* _TASK REQUIREMENTS_
Check every line below for the word "radians" and copy each one that has it.

------ MATERIAL PROVIDED ------

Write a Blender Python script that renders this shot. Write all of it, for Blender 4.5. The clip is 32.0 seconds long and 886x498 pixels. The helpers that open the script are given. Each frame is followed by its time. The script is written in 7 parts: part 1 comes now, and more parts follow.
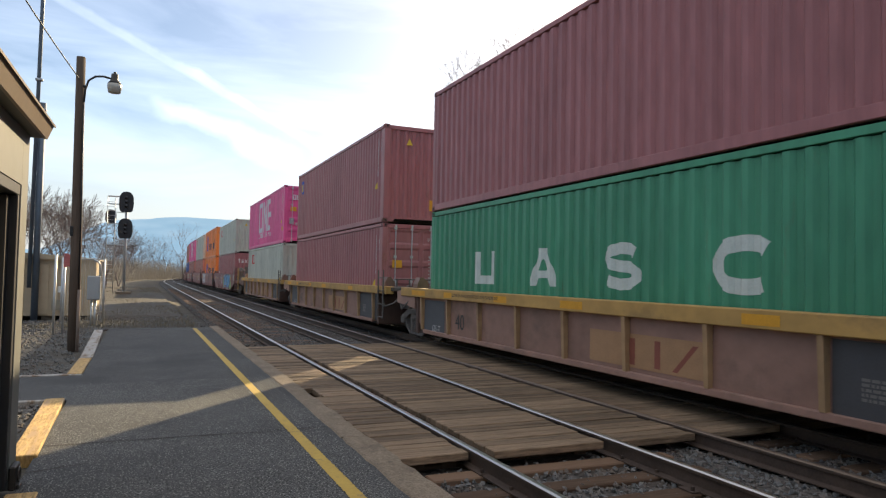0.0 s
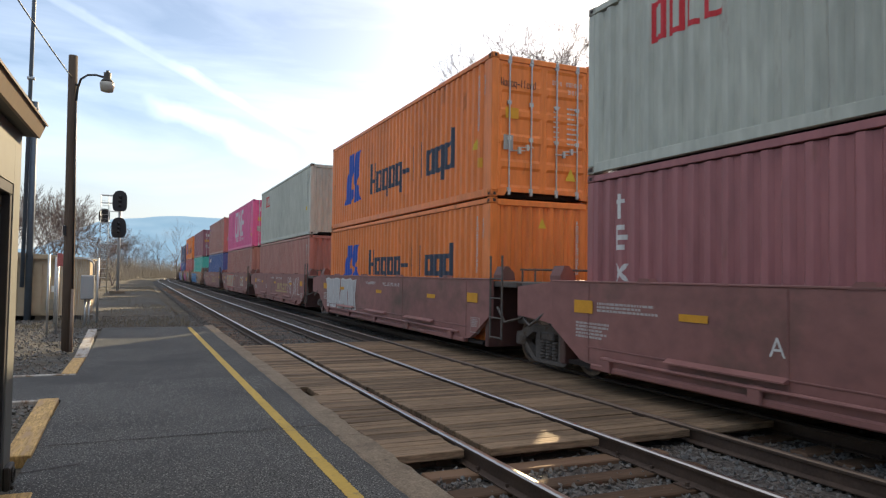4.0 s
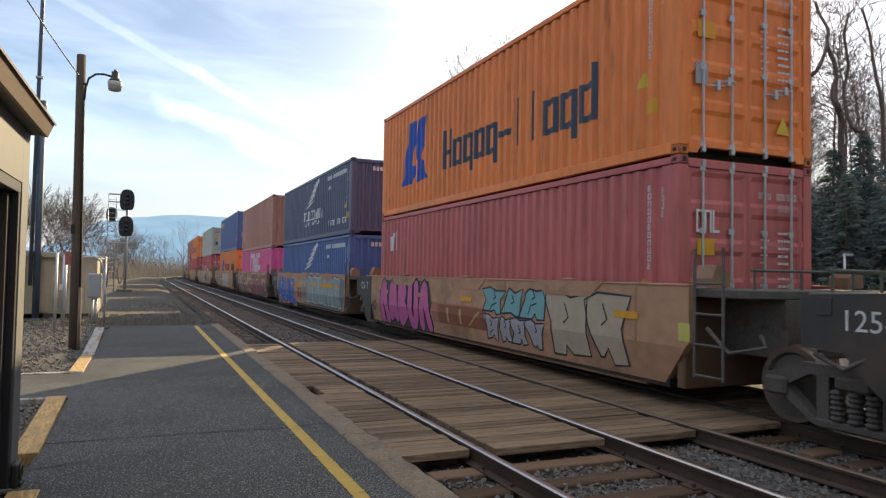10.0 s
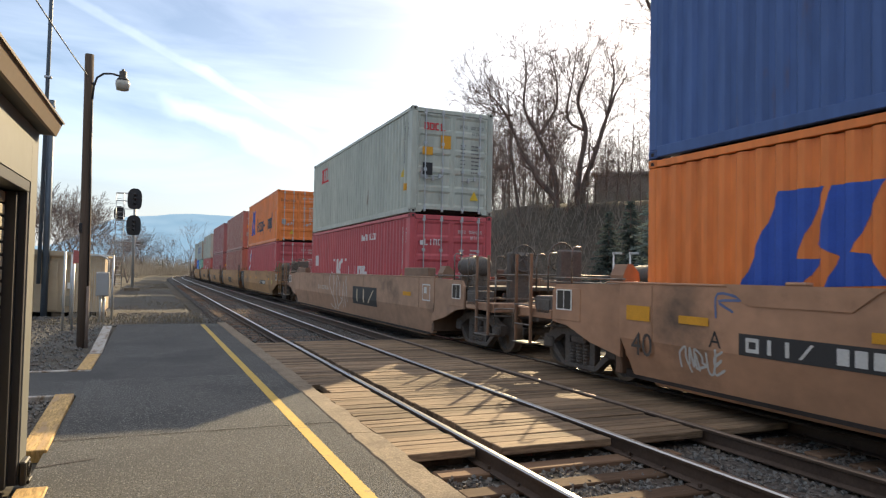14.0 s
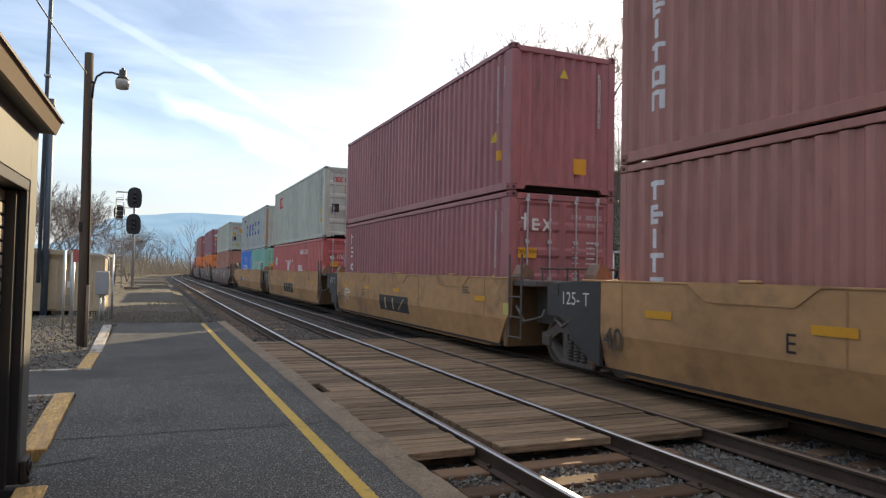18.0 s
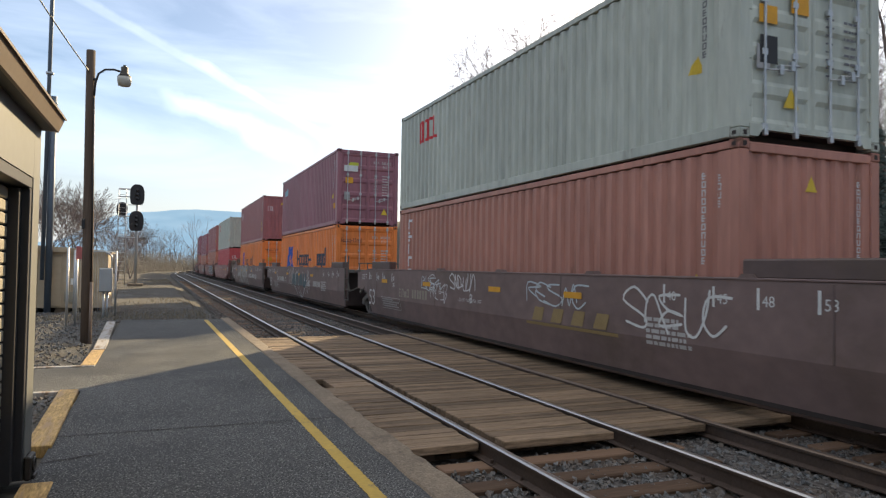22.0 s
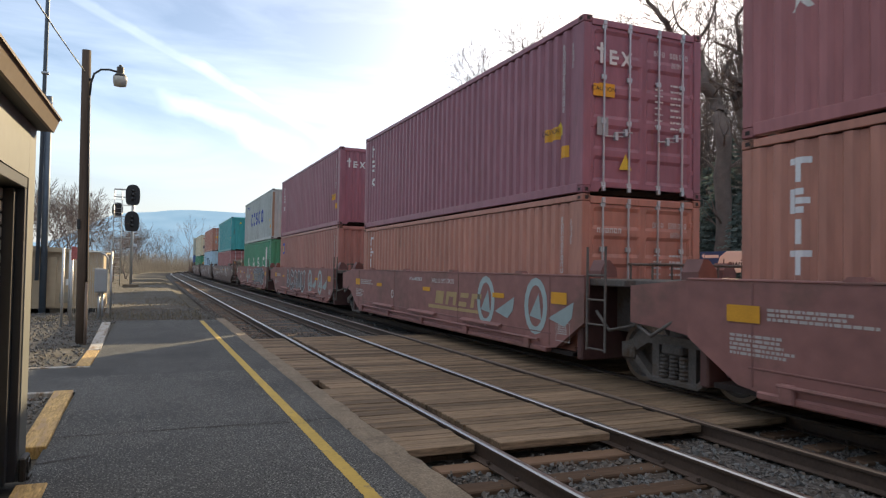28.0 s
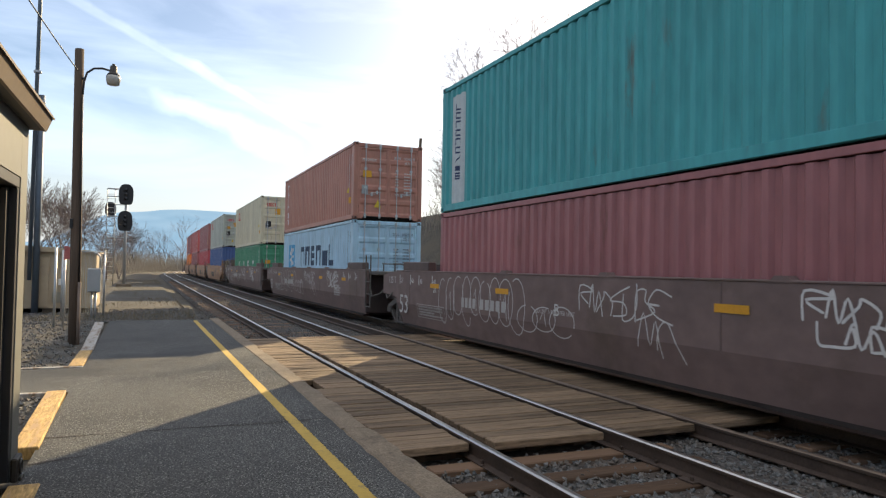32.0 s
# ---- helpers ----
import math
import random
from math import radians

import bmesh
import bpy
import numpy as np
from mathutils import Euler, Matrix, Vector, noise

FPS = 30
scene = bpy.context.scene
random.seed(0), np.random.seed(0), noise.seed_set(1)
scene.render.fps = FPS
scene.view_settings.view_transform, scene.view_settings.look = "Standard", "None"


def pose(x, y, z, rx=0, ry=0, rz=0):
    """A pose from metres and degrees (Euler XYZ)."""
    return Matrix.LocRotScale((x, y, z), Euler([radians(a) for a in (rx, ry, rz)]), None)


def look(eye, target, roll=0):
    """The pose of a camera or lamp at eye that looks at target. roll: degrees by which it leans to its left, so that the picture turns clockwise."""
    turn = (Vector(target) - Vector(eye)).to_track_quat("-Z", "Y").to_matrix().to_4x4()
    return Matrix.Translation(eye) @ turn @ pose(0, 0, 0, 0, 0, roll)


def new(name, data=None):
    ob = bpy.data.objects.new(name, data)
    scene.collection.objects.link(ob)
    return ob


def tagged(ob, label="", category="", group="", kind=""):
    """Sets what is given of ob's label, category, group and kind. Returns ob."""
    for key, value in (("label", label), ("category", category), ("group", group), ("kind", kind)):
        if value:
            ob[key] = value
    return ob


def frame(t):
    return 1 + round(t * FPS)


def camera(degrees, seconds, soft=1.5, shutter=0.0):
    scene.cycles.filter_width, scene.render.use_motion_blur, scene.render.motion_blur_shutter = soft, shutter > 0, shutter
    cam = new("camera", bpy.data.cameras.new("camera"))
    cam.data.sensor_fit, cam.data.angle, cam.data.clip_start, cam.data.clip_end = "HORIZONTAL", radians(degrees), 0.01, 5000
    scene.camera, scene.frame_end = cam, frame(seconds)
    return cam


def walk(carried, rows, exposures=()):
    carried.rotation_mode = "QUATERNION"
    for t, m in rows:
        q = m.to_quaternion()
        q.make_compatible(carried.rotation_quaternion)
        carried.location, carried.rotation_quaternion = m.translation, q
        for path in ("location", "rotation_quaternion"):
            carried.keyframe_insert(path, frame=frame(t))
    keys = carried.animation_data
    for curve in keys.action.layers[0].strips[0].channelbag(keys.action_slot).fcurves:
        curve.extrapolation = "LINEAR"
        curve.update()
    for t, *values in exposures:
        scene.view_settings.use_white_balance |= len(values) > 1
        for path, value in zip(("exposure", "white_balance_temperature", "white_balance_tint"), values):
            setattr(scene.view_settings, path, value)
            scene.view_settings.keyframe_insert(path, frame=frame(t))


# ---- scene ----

------

* _RESULT OF THE TASK_
from math import radians
    return Matrix.LocRotScale((x, y, z), Euler([radians(a) for a in (rx, ry, rz)]), None)
    cam.data.sensor_fit, cam.data.angle, cam.data.clip_start, cam.data.clip_end = "HORIZONTAL", radians(degrees), 0.01, 5000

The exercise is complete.